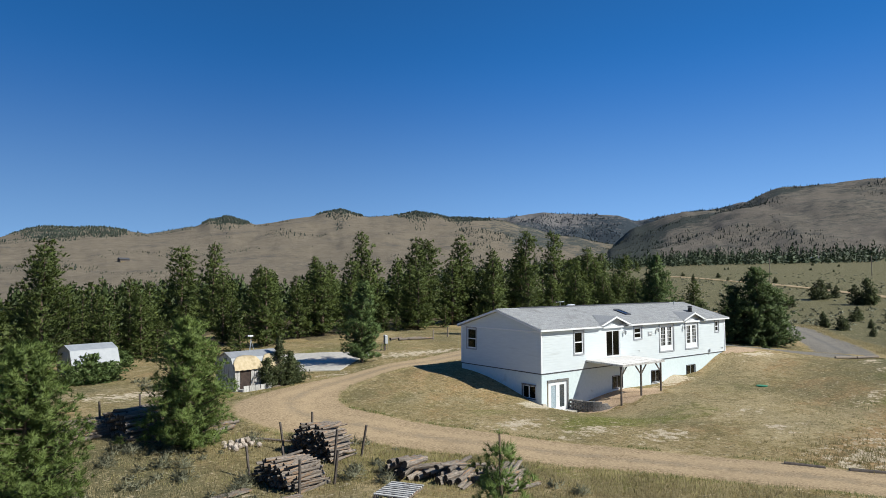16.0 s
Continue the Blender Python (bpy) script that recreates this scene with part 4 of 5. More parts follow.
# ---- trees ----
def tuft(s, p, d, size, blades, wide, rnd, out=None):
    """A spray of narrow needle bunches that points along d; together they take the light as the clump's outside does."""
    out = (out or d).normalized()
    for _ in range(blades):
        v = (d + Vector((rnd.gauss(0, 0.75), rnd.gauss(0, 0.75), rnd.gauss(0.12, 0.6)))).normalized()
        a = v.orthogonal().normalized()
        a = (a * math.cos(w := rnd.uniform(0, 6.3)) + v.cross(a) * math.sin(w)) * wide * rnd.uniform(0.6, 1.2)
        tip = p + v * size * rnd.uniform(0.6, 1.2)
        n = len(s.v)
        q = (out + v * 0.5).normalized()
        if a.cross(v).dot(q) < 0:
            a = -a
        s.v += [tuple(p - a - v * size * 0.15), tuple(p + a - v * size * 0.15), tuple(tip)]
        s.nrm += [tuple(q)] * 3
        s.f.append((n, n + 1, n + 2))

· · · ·

What is needed => Produce an exact repeat of the lines from the one containing "Continue the Blender" through the last line of the data, and nothing more.

Answer in full =>
Continue the Blender Python (bpy) script that recreates this scene with part 4 of 5. More parts follow.
# ---- trees ----
def tuft(s, p, d, size, blades, wide, rnd, out=None):
    """A spray of narrow needle bunches that points along d; together they take the light as the clump's outside does."""
    out = (out or d).normalized()
    for _ in range(blades):
        v = (d + Vector((rnd.gauss(0, 0.75), rnd.gauss(0, 0.75), rnd.gauss(0.12, 0.6)))).normalized()
        a = v.orthogonal().normalized()
        a = (a * math.cos(w := rnd.uniform(0, 6.3)) + v.cross(a) * math.sin(w)) * wide * rnd.uniform(0.6, 1.2)
        tip = p + v * size * rnd.uniform(0.6, 1.2)
        n = len(s.v)
        q = (out + v * 0.5).normalized()
        if a.cross(v).dot(q) < 0:
            a = -a
        s.v += [tuple(p - a - v * size * 0.15), tuple(p + a - v * size * 0.15), tuple(tip)]
        s.nrm += [tuple(q)] * 3
        s.f.append((n, n + 1, n + 2))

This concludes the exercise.